──────── EXTRACTED ENTRIES ────────

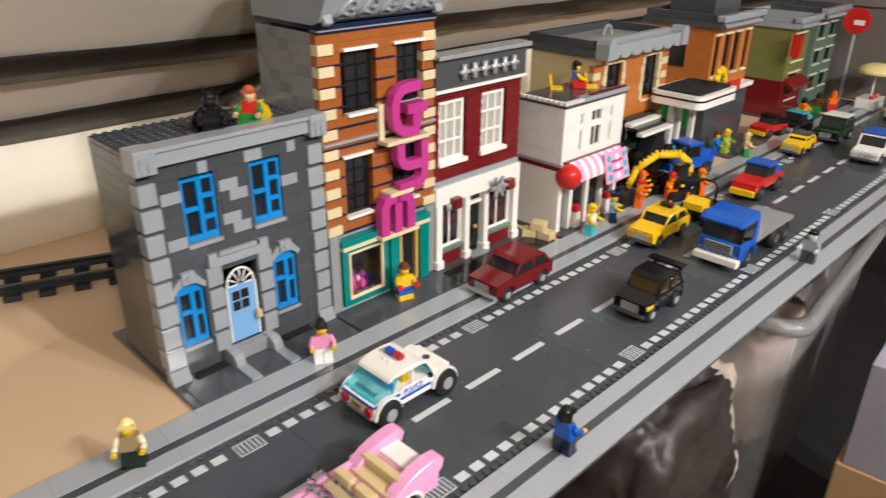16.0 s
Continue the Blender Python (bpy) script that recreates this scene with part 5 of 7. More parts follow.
# ---------- toy figures, each one plain mesh ----------
def figure(label, x, y, z, rz, legs, torso, arms, skin="yellow", top="black", style="hair", skirt=False, cape=None, arm_up=0.3, tilt=0.0, seated=False, shorts=None, gloves=None):
    keys = [legs, torso, arms, skin, top, cape or gloves or top, shorts or legs]
    bm = bmesh.new()
    if seated:
        for s in (-1, 1):
            block(bm, s * 0.0041 - 0.0038, -0.013, 0.0, 0.0076, 0.013, 0.0075, 0)
        block(bm, -0.0079, -0.004, 0.0, 0.0158, 0.008, 0.011, 0)
    elif skirt:
        slab(bm, [(-0.0085, 0.0), (0.0085, 0.0), (0.0068, 0.0140), (-0.0068, 0.0140)], "y", -0.0050, 0.0050, 0)
    else:
        for s in (-1, 1):
            block(bm, s * 0.0041 - 0.0038, -0.0042, 0.0, 0.0076, 0.0078, 0.0105, 0)
            block(bm, s * 0.0041 - 0.0038, -0.0058, 0.0, 0.0076, 0.0020, 0.0034, 0)
        block(bm, -0.0079, -0.0038, 0.0106, 0.0158, 0.0076, 0.0034, 6)
        if shorts:
            for s in (-1, 1):
                block(bm, s * 0.0041 - 0.0039, -0.0044, 0.0055, 0.0078, 0.0082, 0.0050, 6)
    slab(bm, [(-0.0078, 0.0141), (0.0078, 0.0141), (0.0058, 0.0268), (-0.0058, 0.0268)], "y", -0.0037, 0.0037, 1)
    for s in (-1, 1):
        a, b, c = (s * 0.0068, 0, 0.0250), (s * 0.0098, -0.0025 - 0.004 * arm_up, 0.0195), (s * 0.0095, -0.0075 - 0.003 * arm_up, 0.0160 + 0.008 * arm_up)
        tube(bm, a, b, 0.0025, 8, mi=2)
        tube(bm, b, c, 0.0024, 8, 0.0021, mi=2)
        d = (Vector(c) - Vector(b)).normalized() * 0.0034
        tube(bm, c, Vector(c) + d, 0.0030 if gloves else 0.0020, 8, 0.0034 if gloves else 0.0022, mi=5 if gloves else 3)
    tube(bm, (0, 0, 0.0268), (0, 0, 0.0278), 0.0032, 10, mi=3)
    tube(bm, (0, 0, 0.0278), (0, 0, 0.0292), 0.0042, 14, 0.0050, mi=3)
    tube(bm, (0, 0, 0.0292), (0, 0, 0.0350), 0.0050, 14, mi=3)
    tube(bm, (0, 0, 0.0350), (0, 0, 0.0363), 0.0050, 14, 0.0040, mi=3)
    if style in ("hair", "bob", "helmet", "cowl", "cap", "hat", "police"):
        dome(bm, (0, 0.0004, 0.0345), 0.0057, 0.0062, 4)
    if style in ("hair", "bob"):
        low = 0.0292 if style == "hair" else 0.0262
        slab(bm, [(-0.0057, 0.0006), (-0.0050, 0.0040), (0.0, 0.0062), (0.0050, 0.0040), (0.0057, 0.0006), (0.0046, 0.0003), (0.0, 0.0044), (-0.0046, 0.0003)], "z", low, 0.0350, 4)
        block(bm, -0.0048, -0.0056, 0.0346, 0.0096, 0.0030, 0.0026, 4)
    if style == "bob":
        dome(bm, (0, 0.0045, 0.0370), 0.0042, 0.0040, 4, low=-0.8)
    if style == "helmet":
        tube(bm, (0, -0.0012, 0.0338), (0, -0.0012, 0.0349), 0.0070, 16, mi=4)
    if style == "cap":
        slab(bm, [(-0.0045, -0.0040), (0.0045, -0.0040), (0.0036, -0.0098), (-0.0036, -0.0098)], "z", 0.0345, 0.0356, 4)
    if style == "hat":
        tube(bm, (0, 0, 0.0352), (0, 0, 0.0362), 0.0098, 18, 0.0092, mi=4)
        tube(bm, (0, 0, 0.0362), (0, 0, 0.0425), 0.0056, 14, 0.0045, mi=4)
    if style == "police":
        tube(bm, (0, 0, 0.0375), (0, 0, 0.0402), 0.0062, 14, 0.0074, mi=4)
        slab(bm, [(-0.0045, -0.0045), (0.0045, -0.0045), (0.0034, -0.0088), (-0.0034, -0.0088)], "z", 0.0350, 0.0360, 4)
    if style == "cowl":
        tube(bm, (0, 0.0002, 0.0296), (0, 0.0002, 0.0352), 0.0055, 14, mi=4)
        for s in (-1, 1):
            tube(bm, (s * 0.0036, 0, 0.0375), (s * 0.0042, 0, 0.0455), 0.0016, 6, 0.0003, mi=4)
    if cape:
        slab(bm, [(-0.0070, 0.0272), (0.0070, 0.0272), (0.0135, 0.0225), (0.0165, 0.0145), (0.0150, 0.0060), (0.0105, 0.0012), (0.0, 0.0004), (-0.0105, 0.0012), (-0.0150, 0.0060), (-0.0165, 0.0145), (-0.0135, 0.0225)], "y", 0.0042, 0.0050, 5)
    if seated:
        bmesh.ops.translate(bm, vec=(0, 0, -0.0066), verts=[v for v in bm.verts if v.co.z > 0.0135])
    me = bpy.data.meshes.new("toy_figure")
    bm.normal_update()
    bm.to_mesh(me)
    bm.free()
    for k in keys:
        me.materials.append(pla(k))
    ob = new("toy_figure", me)
    ob.matrix_world = pose(x, y, z, tilt, 0, rz)
    return tagged(ob, label, "toy figure", "toy figures")


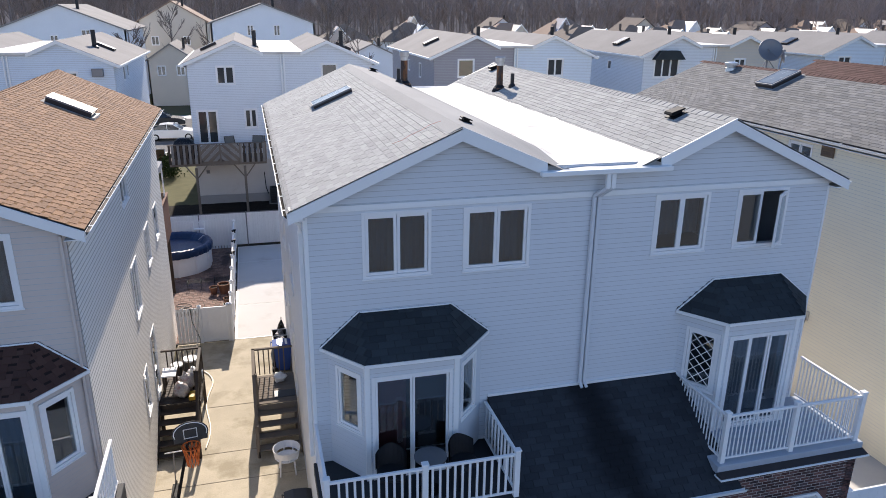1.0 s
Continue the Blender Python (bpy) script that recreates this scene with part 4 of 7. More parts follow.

────────

SET EXERCISE. Scan the material and collect every line that contains "scene".

RESULT.
Continue the Blender Python (bpy) script that recreates this scene with part 5 of 7. More parts follow.
Continue the Blender Python (bpy) script that recreates this scene with part 4 of 7. More parts follow.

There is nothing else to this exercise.